## EXERCISE DETAILS
In the entries that follow, identify the line containing "return (m.translation, way, ob.name, place, normal)" and return it together with all later lines, exactly as they appear.

[Stored items from a collection]
···

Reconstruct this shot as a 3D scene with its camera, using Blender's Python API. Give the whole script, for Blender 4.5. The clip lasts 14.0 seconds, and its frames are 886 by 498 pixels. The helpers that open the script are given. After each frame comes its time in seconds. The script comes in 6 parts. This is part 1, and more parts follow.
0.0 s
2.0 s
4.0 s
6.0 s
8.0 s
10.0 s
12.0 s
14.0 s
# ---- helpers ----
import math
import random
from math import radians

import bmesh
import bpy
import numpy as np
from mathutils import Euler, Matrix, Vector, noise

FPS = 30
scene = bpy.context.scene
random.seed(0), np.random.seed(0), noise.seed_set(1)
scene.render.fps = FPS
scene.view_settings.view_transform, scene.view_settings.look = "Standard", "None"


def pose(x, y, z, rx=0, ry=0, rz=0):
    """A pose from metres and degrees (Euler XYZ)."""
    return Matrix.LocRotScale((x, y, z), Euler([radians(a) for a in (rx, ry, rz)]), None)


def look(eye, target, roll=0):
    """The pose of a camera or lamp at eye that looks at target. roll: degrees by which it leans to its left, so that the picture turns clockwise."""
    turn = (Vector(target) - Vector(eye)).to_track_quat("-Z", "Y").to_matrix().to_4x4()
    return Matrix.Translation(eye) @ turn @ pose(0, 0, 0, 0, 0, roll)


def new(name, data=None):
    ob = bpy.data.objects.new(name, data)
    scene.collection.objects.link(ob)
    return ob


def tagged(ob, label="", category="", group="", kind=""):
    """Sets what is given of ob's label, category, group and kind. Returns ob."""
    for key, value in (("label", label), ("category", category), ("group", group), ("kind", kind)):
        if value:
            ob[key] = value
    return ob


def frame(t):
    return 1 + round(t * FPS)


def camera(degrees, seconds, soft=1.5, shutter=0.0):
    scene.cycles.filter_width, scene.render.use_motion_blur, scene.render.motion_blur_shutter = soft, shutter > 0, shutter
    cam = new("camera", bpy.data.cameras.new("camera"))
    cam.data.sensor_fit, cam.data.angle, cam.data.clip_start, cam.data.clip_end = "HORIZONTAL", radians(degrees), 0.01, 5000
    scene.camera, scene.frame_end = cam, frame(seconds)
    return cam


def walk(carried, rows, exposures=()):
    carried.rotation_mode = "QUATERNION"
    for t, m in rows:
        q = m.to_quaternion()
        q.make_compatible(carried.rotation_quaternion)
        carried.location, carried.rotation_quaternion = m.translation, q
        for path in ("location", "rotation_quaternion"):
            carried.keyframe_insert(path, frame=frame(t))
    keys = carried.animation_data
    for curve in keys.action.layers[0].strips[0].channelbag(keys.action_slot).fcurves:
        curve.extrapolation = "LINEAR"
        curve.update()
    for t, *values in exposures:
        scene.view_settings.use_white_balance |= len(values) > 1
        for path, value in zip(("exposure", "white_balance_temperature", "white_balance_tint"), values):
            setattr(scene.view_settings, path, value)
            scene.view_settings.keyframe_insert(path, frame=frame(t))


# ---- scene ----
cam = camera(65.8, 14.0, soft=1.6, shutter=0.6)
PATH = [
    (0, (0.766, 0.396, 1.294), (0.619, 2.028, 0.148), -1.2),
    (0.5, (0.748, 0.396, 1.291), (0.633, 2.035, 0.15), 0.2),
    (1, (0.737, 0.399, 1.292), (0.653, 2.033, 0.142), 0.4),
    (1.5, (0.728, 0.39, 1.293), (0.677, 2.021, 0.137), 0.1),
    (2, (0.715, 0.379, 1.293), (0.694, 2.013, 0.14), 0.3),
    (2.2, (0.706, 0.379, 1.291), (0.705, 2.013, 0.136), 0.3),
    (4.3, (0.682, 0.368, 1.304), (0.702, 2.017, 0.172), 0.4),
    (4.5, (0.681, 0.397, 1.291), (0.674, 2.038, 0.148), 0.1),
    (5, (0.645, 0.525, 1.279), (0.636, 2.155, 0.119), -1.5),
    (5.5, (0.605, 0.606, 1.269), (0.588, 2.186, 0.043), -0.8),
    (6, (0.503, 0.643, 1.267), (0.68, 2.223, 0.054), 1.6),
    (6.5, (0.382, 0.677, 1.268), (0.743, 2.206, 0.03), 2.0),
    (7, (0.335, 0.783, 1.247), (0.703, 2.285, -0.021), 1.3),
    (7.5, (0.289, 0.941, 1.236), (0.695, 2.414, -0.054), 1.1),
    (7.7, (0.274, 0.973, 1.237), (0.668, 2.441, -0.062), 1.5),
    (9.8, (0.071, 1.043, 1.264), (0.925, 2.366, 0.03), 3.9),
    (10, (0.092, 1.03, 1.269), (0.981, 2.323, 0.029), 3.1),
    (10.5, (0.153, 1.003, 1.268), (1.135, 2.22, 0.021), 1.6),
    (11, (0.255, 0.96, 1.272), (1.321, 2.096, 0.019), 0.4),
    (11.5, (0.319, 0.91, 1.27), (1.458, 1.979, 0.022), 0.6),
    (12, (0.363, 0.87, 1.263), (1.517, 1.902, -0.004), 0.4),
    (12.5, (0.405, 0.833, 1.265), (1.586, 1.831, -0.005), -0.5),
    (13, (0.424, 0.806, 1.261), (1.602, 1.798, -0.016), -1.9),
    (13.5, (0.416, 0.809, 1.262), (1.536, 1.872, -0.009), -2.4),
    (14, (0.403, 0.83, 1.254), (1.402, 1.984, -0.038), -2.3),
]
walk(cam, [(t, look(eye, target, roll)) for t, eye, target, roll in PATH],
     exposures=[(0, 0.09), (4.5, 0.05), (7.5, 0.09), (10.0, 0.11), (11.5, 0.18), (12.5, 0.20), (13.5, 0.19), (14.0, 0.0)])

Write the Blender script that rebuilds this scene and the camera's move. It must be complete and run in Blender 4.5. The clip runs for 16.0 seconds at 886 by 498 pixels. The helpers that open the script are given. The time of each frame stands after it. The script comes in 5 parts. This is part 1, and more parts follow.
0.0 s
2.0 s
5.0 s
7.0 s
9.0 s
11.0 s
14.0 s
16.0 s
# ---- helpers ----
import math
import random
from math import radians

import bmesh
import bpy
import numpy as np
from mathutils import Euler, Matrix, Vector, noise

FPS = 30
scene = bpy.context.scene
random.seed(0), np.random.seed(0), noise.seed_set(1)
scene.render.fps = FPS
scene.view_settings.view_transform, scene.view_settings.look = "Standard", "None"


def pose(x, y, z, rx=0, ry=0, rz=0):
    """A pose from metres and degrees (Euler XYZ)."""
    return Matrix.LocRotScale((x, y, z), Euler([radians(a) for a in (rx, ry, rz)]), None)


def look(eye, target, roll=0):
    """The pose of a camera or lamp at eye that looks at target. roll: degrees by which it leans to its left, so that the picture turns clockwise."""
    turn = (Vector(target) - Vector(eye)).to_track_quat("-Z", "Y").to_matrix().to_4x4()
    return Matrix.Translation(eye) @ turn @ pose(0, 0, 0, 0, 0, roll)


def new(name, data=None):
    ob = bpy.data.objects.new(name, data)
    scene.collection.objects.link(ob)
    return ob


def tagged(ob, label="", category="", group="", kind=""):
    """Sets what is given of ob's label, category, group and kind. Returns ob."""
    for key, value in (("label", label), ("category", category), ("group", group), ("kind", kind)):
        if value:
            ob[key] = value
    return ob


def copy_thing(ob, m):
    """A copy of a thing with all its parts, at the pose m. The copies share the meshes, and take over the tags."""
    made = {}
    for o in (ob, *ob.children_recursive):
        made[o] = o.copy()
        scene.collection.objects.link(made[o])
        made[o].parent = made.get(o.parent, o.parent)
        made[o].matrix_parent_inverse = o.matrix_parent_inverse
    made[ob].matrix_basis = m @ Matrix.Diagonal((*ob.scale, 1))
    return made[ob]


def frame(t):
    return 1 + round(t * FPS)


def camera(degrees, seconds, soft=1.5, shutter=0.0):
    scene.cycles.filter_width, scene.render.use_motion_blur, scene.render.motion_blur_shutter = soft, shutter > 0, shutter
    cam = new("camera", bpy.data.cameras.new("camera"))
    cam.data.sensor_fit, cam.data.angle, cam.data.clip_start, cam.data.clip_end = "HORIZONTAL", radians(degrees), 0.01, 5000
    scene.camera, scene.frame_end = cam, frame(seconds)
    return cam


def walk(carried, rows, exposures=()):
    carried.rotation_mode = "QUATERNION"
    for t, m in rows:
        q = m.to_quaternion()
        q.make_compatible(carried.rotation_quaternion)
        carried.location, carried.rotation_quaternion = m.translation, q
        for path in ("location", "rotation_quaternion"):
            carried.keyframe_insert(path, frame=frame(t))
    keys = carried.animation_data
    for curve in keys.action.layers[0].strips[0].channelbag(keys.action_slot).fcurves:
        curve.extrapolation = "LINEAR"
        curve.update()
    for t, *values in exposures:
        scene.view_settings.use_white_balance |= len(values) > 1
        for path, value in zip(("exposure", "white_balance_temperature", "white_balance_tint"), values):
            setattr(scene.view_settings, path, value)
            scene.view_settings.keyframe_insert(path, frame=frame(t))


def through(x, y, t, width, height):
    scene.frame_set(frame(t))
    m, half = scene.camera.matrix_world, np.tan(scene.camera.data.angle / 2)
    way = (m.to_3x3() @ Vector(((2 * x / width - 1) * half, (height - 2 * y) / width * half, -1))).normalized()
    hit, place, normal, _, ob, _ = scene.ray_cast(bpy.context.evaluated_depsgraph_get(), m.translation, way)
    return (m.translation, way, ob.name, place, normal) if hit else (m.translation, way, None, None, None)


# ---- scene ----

···

## WORKED ANSWER
    return (m.translation, way, ob.name, place, normal) if hit else (m.translation, way, None, None, None)


# ---- scene ----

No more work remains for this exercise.